Timing is Crucial to Loan Approval

Whenever a business loan request is submitted, the lender must evaluate the borrower's ability to repay the loan with funds generated by the business. This analysis is fundamental to the lender's decision on whether to grant credit. But this evaluation process does not start when the lender peruses and assimilates all the documentation that's included in the proposal. Wise borrowers know that the scrutiny actually begins as soon as the presentation is first made to the lender.

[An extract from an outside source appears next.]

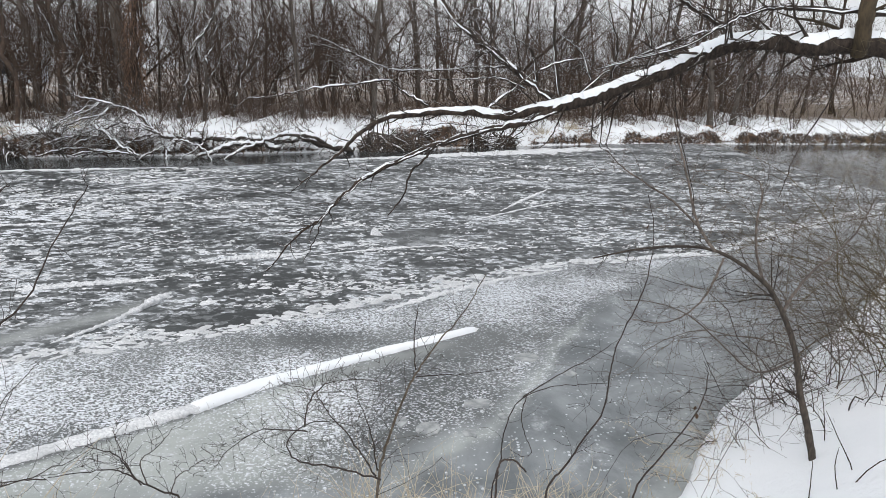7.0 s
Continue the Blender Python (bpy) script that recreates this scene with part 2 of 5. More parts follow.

To maximize the impact of the proposal presentation, smart scheduling is vitally important and should be undertaken with deliberate foresight. For instance, rather than showing up unexpectedly, the serious borrower should make an appointment to see the lender. Without going into detail about the proposal over the phone, the borrower should tell the loan officer the purpose of the appointment and roughly the amount of time that will be needed to properly present the loan request. A well-prepared borrower will generally need a minimum of one hour of the loan officer's full attention without interruption. Having the proper amount of time to make the presentation is essential to maximizing its impact and increasing the borrower's chances of making a favorable impression and securing the lender's ultimate approval. Planning the appointment in this manner also allows the loan officer to reserve sufficient time to focus on what the borrower wants to convey. It also serves to show that the borrower is serious about the presentation and that the loan officer's undivided attention is expected.

When making an appointment with the loan officer, it's important for the borrower to keep in mind that some meeting times may be significantly better than others. For example, if the lender is a bank, the first and fifteenth days of the month might not be the most advantageous for prospective borrowers if the lending officer has additional banking operation responsibilities. Because of payroll deposits, government check cashing, benefit payment receipts and the like, those days tend to be two of the busiest days of the month for retail banks. The loan officer could be constantly interrupted with questions and check approvals for other bank patrons.

Additionally, Mondays and Fridays should be avoided if at all possible. Loan officers – and most other bank employees – are often subjected to more demands on those days due to the interruption of workflow caused by the weekend. They generally tend to have more continuous control of their time during midweek – from Tuesday through Thursday. Within that time frame, morning meetings are usually more favorable than those in the afternoon because all parties are more refreshed and have not already endured the rigors of a full business day.

Furthermore, time periods when lenders are being audited by regulators should be identified and avoided. During audit operations, which can last from two to three weeks, the lender is often bombarded with requests for additional information from the auditors, making this a difficult period of time for the borrower to get and keep the lender's full attention.

However, it must be remembered that the primary determinant of when the borrower can meet with a loan officer is when the borrower's business permits it. Important operational duties at the business must take the overriding priority. Prudent borrowers and lenders should both understand and heed this maxim.